Encouragingly, there are signs of progress. CSR funding to India’s Aspirational Districts has tripled in the past decade, rising from 1.3% to 4.5% of total inflows. Private corporations now contribute nearly two-thirds of this amount, with the banking, financial services, and energy sectors taking the lead—industries whose rural linkages make them natural partners in inclusive growth.
This shift signals a maturing CSR ecosystem—one that is moving from metropolitan concentration toward a more balanced, regionally responsive model of corporate giving, aligning social investments with India’s broader developmental priorities.
***
A Plural and Purposeful Future
Srikrishna Sridhar Murthy, Co-founder and CEO of Sattva Consulting, said the coming decade would redefine corporate impact.

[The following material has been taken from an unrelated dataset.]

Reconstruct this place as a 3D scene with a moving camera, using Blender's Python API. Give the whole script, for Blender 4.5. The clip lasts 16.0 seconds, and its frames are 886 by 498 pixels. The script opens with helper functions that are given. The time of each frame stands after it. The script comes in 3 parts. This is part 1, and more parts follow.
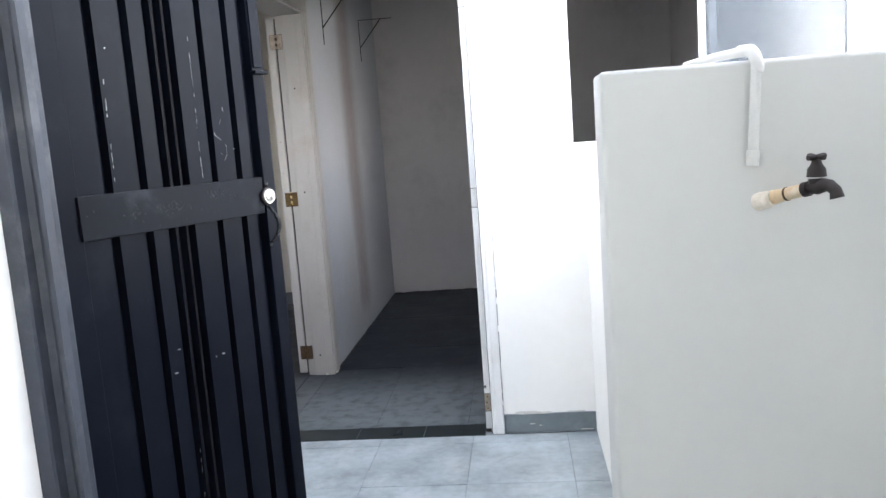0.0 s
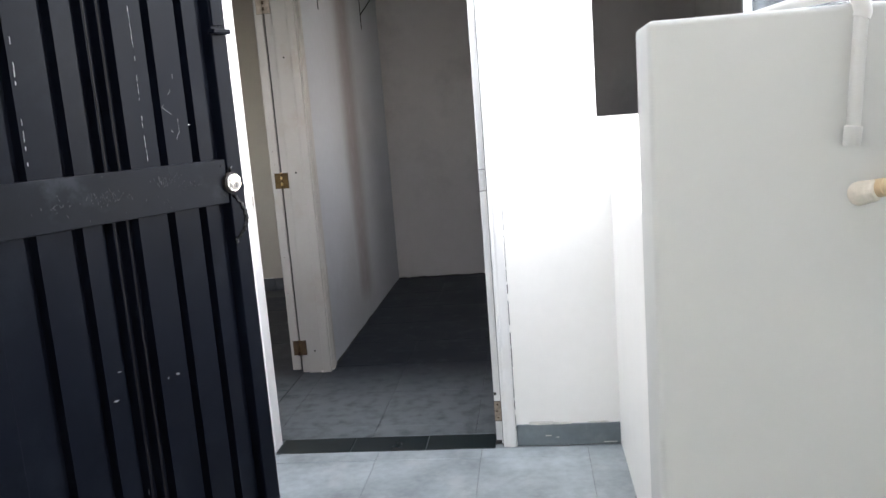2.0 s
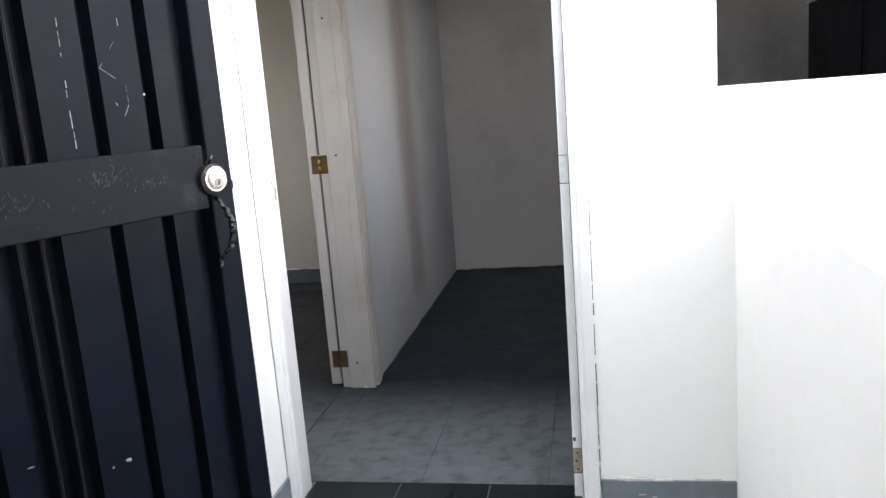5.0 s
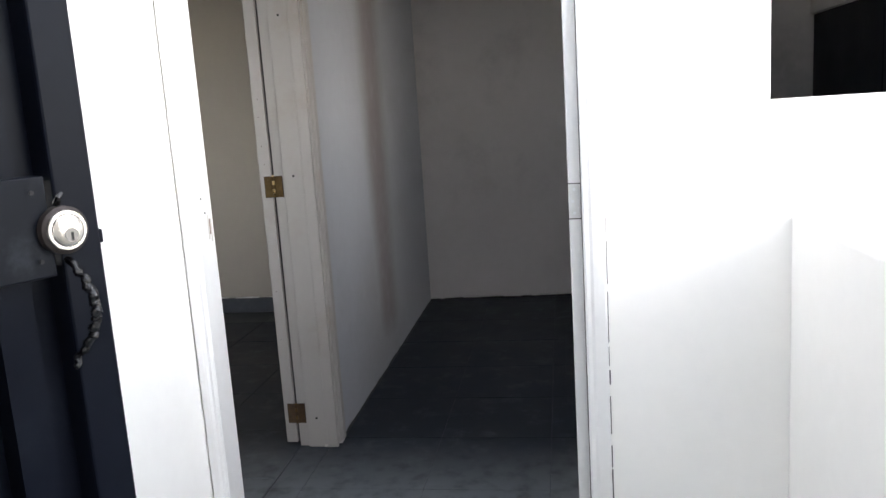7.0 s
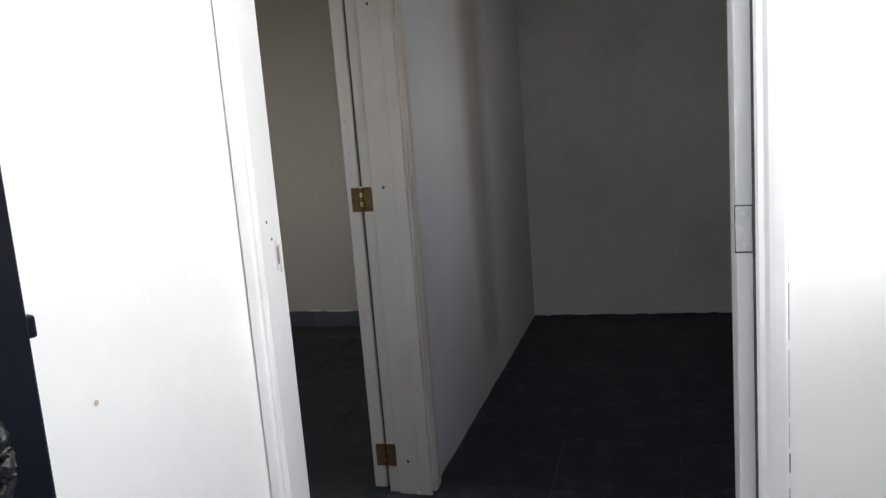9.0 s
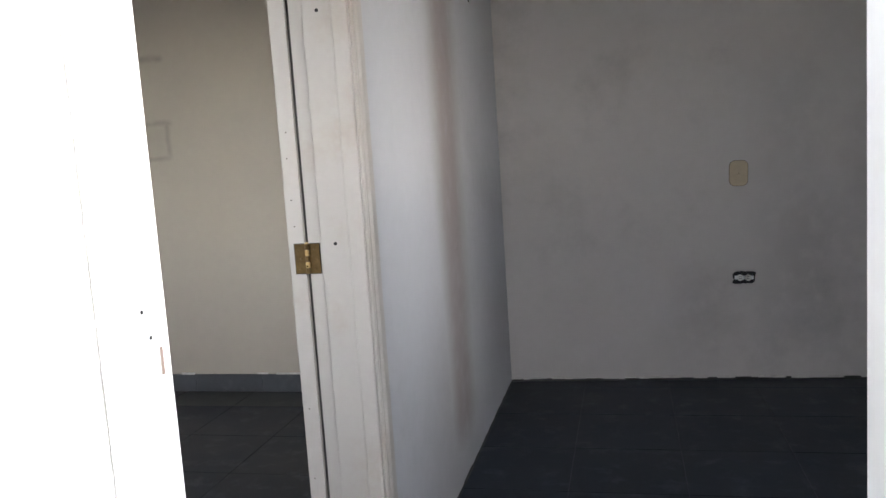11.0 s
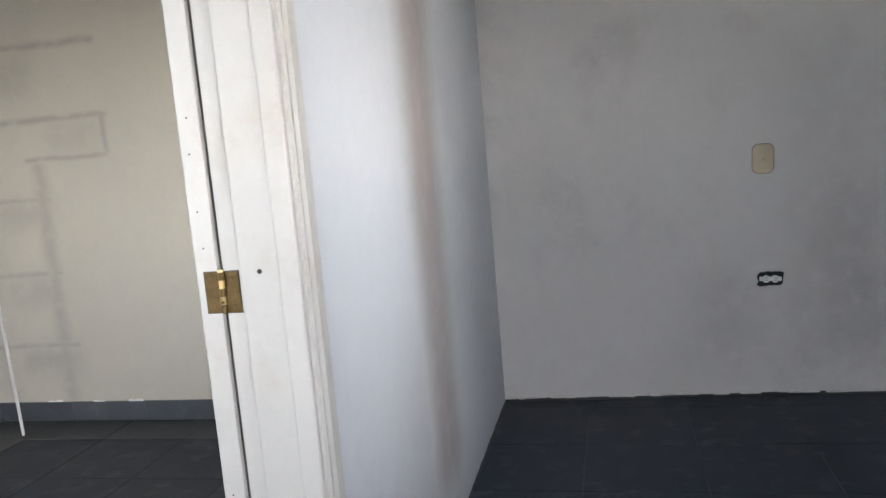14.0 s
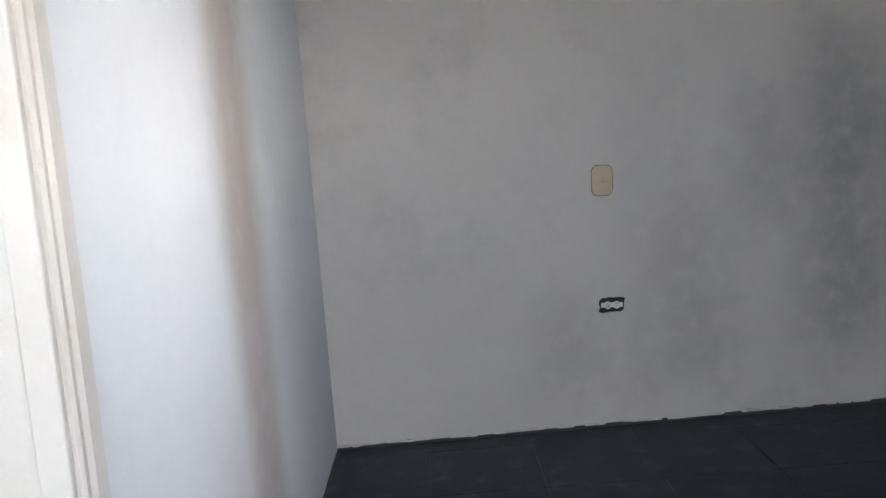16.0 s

“CSR is no longer a monolithic ecosystem. Diverse pathways to giving are emerging, shaped by company size, sector, region, and origin. Corporate philanthropy is increasingly enabling private sector participation in research and development, funding universities and institutes of national importance, and supporting breakthroughs across education, healthcare, livelihoods, and climate action, often where traditional funders cannot reach. This evolution underscores the need for a nuanced perspective as companies plan their future social investments. CSR today embodies a company’s values and brand philosophy. Multi-year programmes, partnerships with institutional implementers, and investments in underserved geographies illustrate a maturing ecosystem where impact is deliberate.,” he said in a note accompanying the report.
The report concludes that India’s CSR movement is now “plural, dynamic, and deeply intertwined with the nation’s development fabric,” calling for a renewed focus on inclusivity, capacity building, and measurable impact.